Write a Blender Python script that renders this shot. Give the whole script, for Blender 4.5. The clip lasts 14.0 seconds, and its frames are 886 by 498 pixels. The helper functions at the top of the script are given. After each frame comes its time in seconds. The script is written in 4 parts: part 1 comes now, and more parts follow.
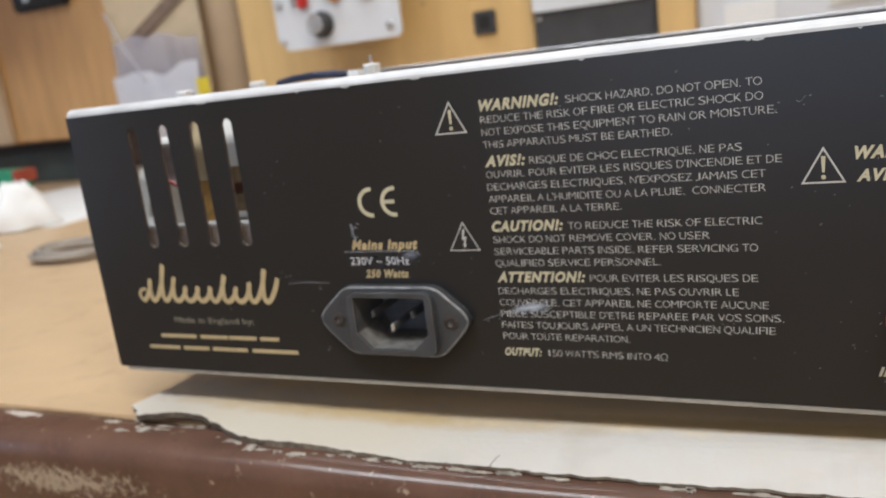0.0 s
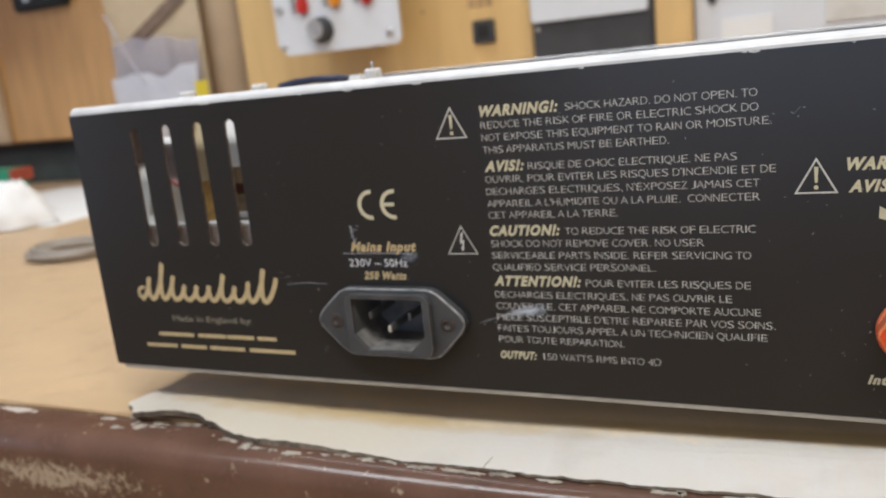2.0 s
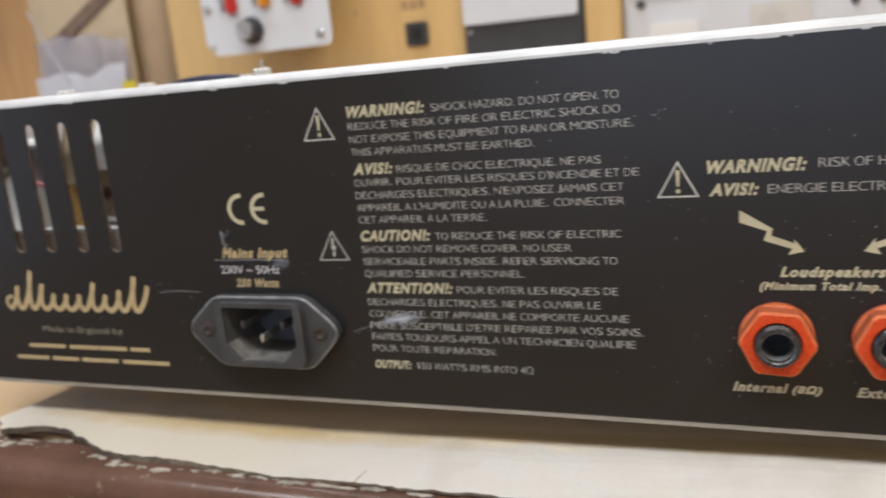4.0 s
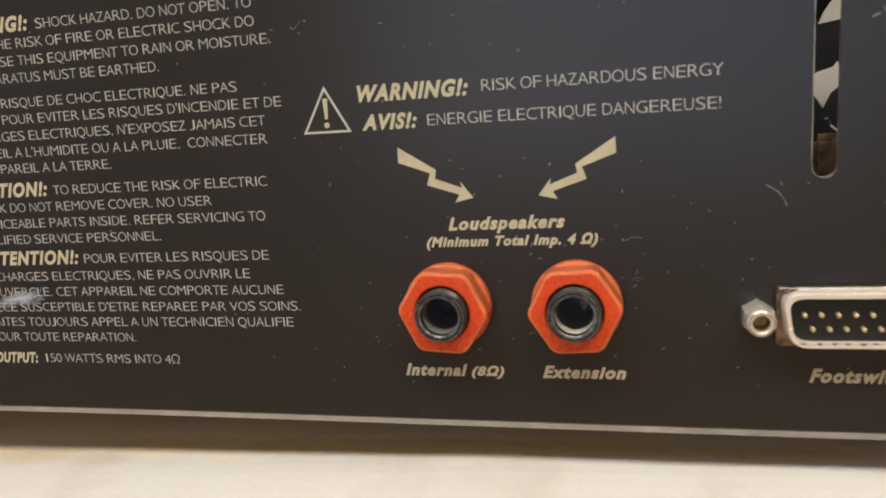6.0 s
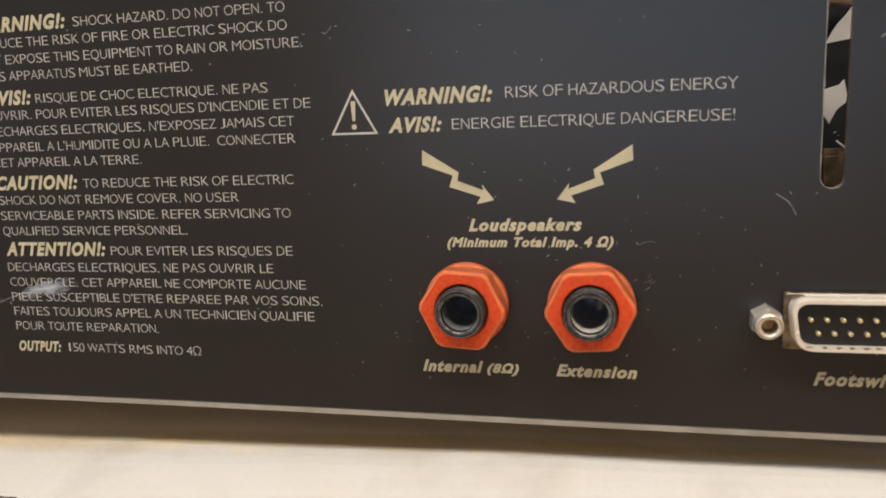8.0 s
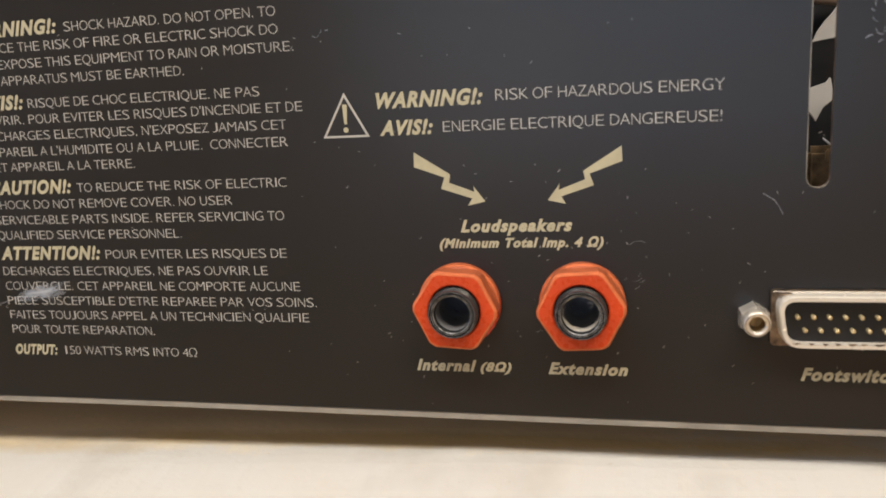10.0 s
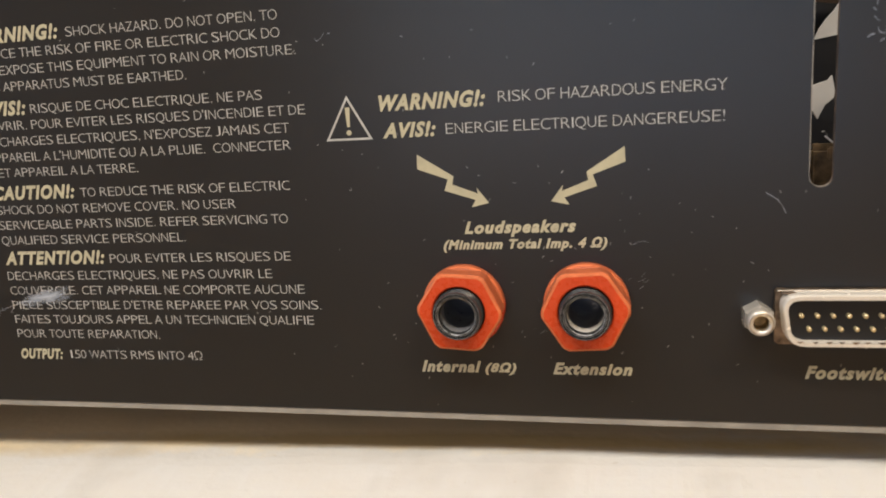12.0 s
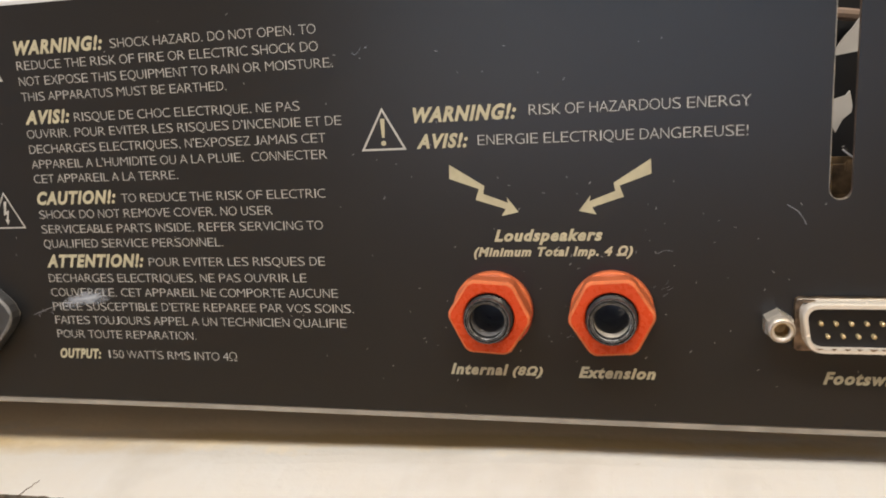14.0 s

*-*-*

OBJECTIVE. Print the full listing exactly, dropping the pictures.

OUTPUT FOR THIS EXERCISE.
Write a Blender Python script that renders this shot. Give the whole script, for Blender 4.5. The clip lasts 14.0 seconds, and its frames are 886 by 498 pixels. The helper functions at the top of the script are given. After each frame comes its time in seconds. The script is written in 4 parts: part 1 comes now, and more parts follow.
0.0 s
2.0 s
4.0 s
6.0 s
8.0 s
10.0 s
12.0 s
14.0 s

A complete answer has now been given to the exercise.